**TASK TO CARRY OUT:**
Only the lines from the one containing "4. More parts follow." through the one containing "bpy.data.objects.remove(fo)" are to be copied, exactly and with both ends kept.

Start PROVIDED DATA

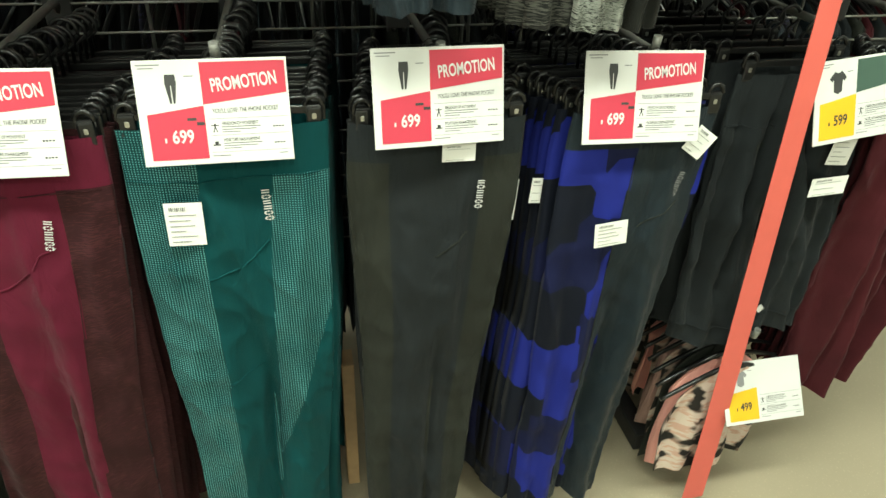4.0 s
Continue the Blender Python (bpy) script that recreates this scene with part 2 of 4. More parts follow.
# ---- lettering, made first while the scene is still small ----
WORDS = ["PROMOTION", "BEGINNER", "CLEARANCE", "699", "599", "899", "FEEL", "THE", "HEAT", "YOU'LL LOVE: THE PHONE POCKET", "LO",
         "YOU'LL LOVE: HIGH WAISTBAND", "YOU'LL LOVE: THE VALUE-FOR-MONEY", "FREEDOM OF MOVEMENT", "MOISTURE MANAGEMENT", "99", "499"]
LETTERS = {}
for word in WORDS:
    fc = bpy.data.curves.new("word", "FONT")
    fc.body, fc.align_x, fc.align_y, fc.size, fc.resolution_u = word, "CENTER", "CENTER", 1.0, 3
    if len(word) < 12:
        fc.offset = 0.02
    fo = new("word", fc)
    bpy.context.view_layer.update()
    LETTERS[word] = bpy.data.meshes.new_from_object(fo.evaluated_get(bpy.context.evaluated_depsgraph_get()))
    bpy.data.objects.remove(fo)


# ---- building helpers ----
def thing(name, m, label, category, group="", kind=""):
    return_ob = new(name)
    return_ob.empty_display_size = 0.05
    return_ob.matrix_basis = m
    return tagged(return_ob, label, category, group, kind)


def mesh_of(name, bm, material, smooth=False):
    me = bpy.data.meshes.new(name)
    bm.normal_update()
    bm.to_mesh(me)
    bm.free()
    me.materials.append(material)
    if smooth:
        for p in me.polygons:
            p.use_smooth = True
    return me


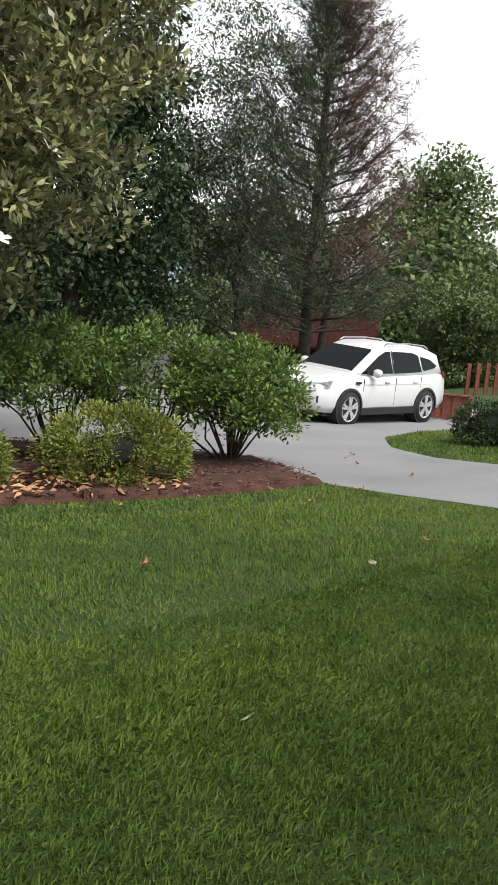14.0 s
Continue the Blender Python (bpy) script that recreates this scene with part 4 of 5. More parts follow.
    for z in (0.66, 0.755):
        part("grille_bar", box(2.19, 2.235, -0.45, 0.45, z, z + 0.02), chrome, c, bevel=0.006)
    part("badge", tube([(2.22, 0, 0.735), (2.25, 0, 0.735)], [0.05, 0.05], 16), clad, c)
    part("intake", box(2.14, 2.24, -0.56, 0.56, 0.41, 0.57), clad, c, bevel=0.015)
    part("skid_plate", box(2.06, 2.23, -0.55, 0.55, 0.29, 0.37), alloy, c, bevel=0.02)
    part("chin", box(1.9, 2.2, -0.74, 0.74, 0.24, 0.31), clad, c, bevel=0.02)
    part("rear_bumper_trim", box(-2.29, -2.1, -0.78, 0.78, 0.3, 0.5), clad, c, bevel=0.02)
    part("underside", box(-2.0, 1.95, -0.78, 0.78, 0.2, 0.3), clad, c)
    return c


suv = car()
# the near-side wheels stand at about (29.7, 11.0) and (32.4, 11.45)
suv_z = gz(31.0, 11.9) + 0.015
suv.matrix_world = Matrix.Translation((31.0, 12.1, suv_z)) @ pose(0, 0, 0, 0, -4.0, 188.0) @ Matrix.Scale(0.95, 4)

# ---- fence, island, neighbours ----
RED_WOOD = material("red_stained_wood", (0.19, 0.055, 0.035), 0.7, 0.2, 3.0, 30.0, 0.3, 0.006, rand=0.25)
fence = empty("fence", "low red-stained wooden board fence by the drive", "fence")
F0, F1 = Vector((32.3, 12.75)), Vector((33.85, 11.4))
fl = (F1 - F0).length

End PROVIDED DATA

**THE RESULT:**
Continue the Blender Python (bpy) script that recreates this scene with part 2 of 4. More parts follow.
# ---- lettering, made first while the scene is still small ----
WORDS = ["PROMOTION", "BEGINNER", "CLEARANCE", "699", "599", "899", "FEEL", "THE", "HEAT", "YOU'LL LOVE: THE PHONE POCKET", "LO",
         "YOU'LL LOVE: HIGH WAISTBAND", "YOU'LL LOVE: THE VALUE-FOR-MONEY", "FREEDOM OF MOVEMENT", "MOISTURE MANAGEMENT", "99", "499"]
LETTERS = {}
for word in WORDS:
    fc = bpy.data.curves.new("word", "FONT")
    fc.body, fc.align_x, fc.align_y, fc.size, fc.resolution_u = word, "CENTER", "CENTER", 1.0, 3
    if len(word) < 12:
        fc.offset = 0.02
    fo = new("word", fc)
    bpy.context.view_layer.update()
    LETTERS[word] = bpy.data.meshes.new_from_object(fo.evaluated_get(bpy.context.evaluated_depsgraph_get()))
    bpy.data.objects.remove(fo)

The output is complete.